In all that time, though, Mr Miyazawa has stuck to the line scripted by his fellow powerbrokers in the ruling Liberal Democratic Party.

Mouthed, ad nauseam, it is that there is no need to panic, that steady, smooth administration would enable Japan to get on top of existing problems, with the debt mess to be tidied later.

It is now impossible for the LDP's decaying leadership to argue it can keep throwing public money at the economy until it recovers, with resurgent growth producing the funds necessary to wipe off the debt. The debt is too high and the economy too frail for that to occur.

The country's current leadership paralysis, coupled with the LDP's blatant porkbarrelling and a looming Upper House election, mean the pain Miyazawa is warning of will not occur in the short term.

The veteran's scrambling efforts to repair the political damage yesterday, arguing, lamely, that his wording was inappropriate, simply reinforce the internal resistance to change.

But Mr Miyazawa's utterances have changed the dynamics.
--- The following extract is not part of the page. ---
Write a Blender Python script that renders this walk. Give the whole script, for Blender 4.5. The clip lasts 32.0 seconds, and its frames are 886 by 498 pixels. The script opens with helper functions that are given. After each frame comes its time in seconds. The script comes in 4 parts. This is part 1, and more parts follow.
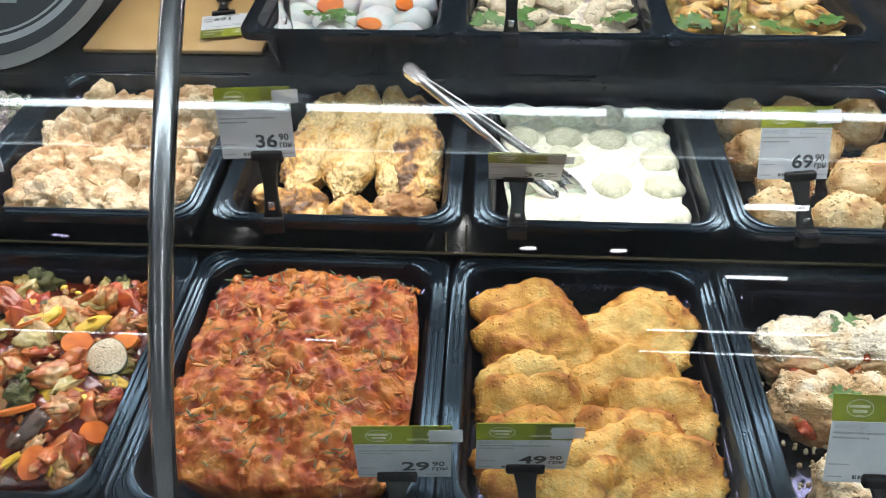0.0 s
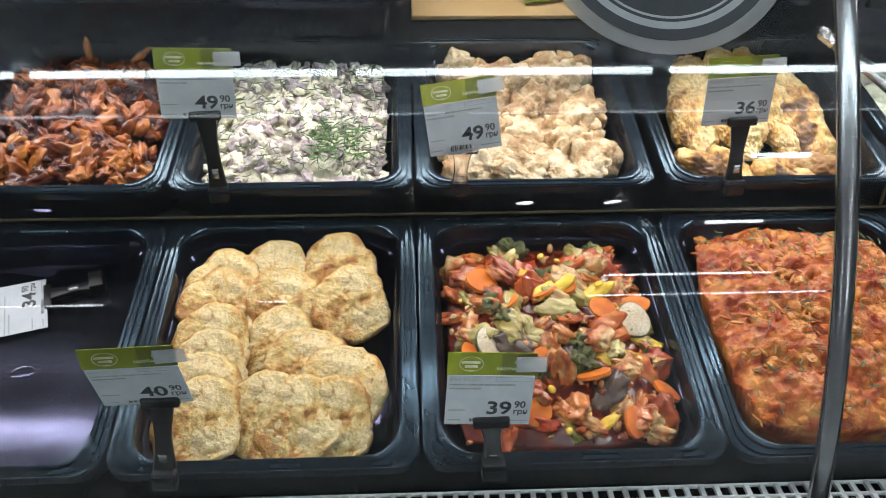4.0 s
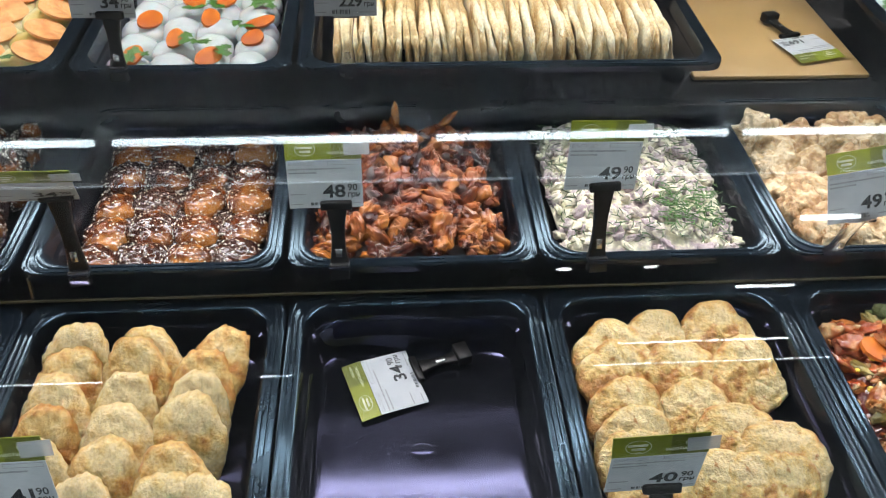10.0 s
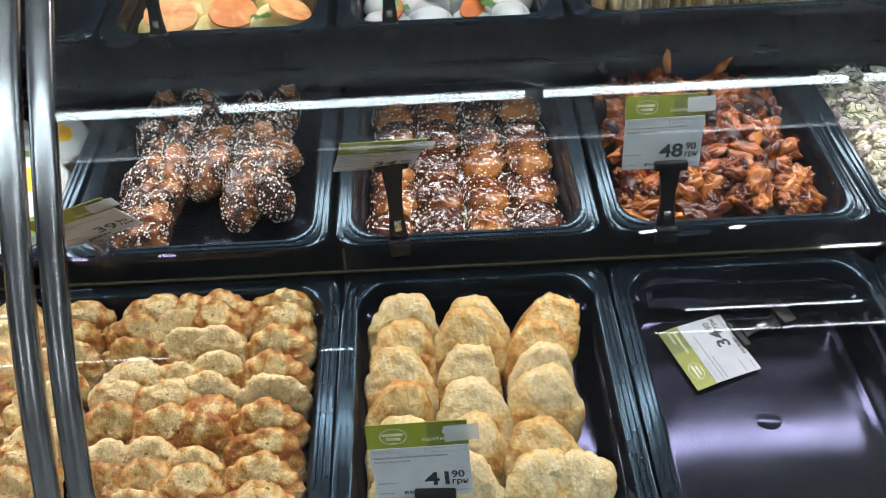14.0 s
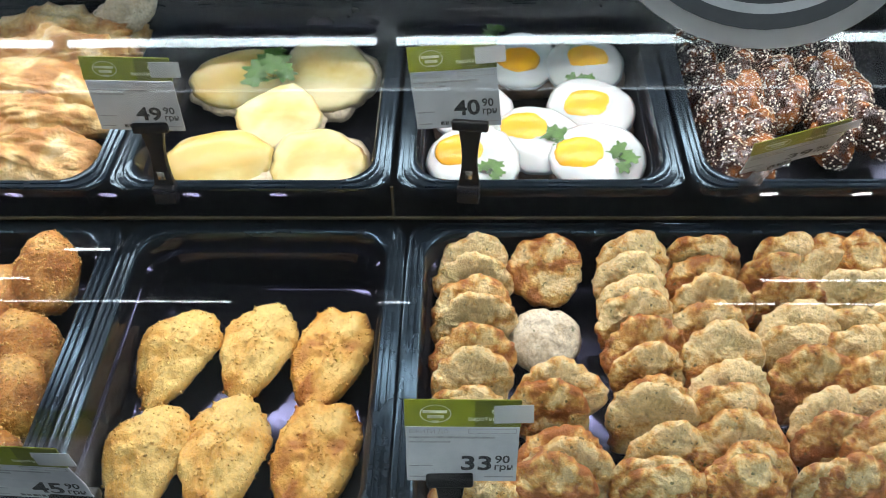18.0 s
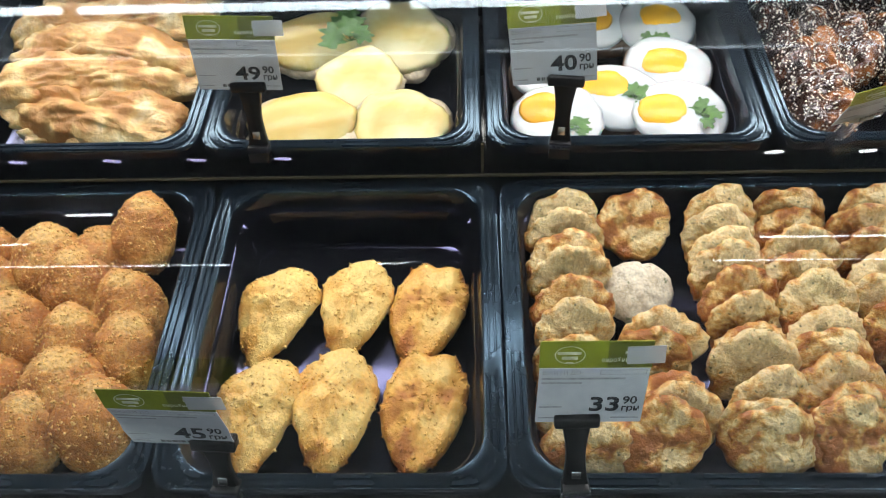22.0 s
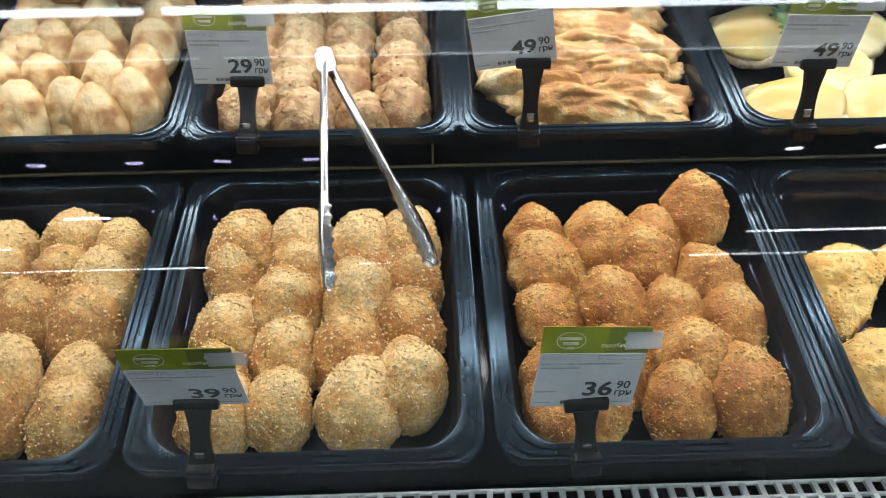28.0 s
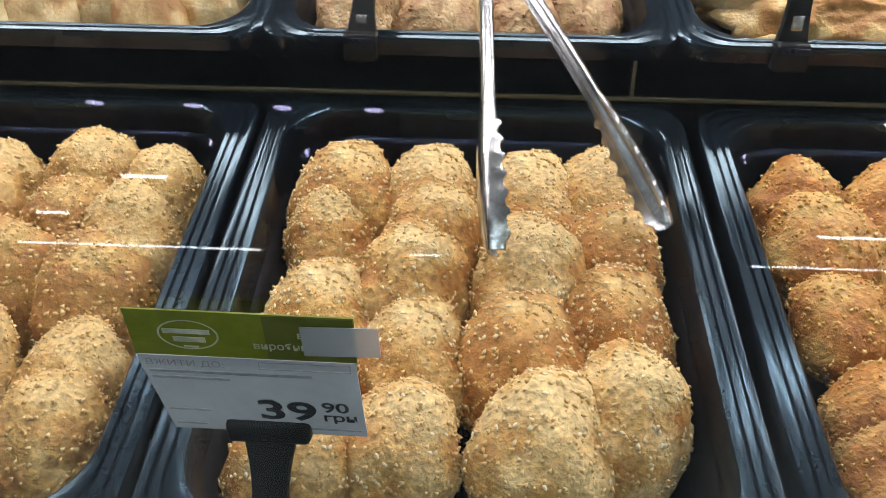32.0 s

Every move the Government makes (or doesn't) will now be viewed through the prism of his warning.

The financial markets, which have been remarkably tolerant of the LDP's failings and the country's two related debt crises, are now likely to ruthlessly mark down every policy failure.

What does it mean for Australia, grappling with its own economic problems?

In the short-term, the impact is less than Mr Miyazawa's much-less highlighted admission early this week that Japan has probably lapsed back into recession.

With the United States losing steam, the last thing Australia needs is its most important export market, absorbing 19.3 per cent of total exports, to be falling backwards.

During the late 1990s Asian financial crisis Australia was able to soften the blow of falling export orders by shifting to other markets. The challenge is being able to do so in a softening global market.

The issue is how long and how deep the Japanese downturn will be. Australian trade experts point out that we have been able to improve our share of the Japanese market over the past decade despite its prolonged economic problems.

We have been trying to exploit niche openings, such as the growing demand for high-quality foodstuffs and wine.

But unprocessed primary goods such as coal and iron ore still make up close to 50 per cent of total exports. This leaves us dangerously exposed to the frailties of the overall economy.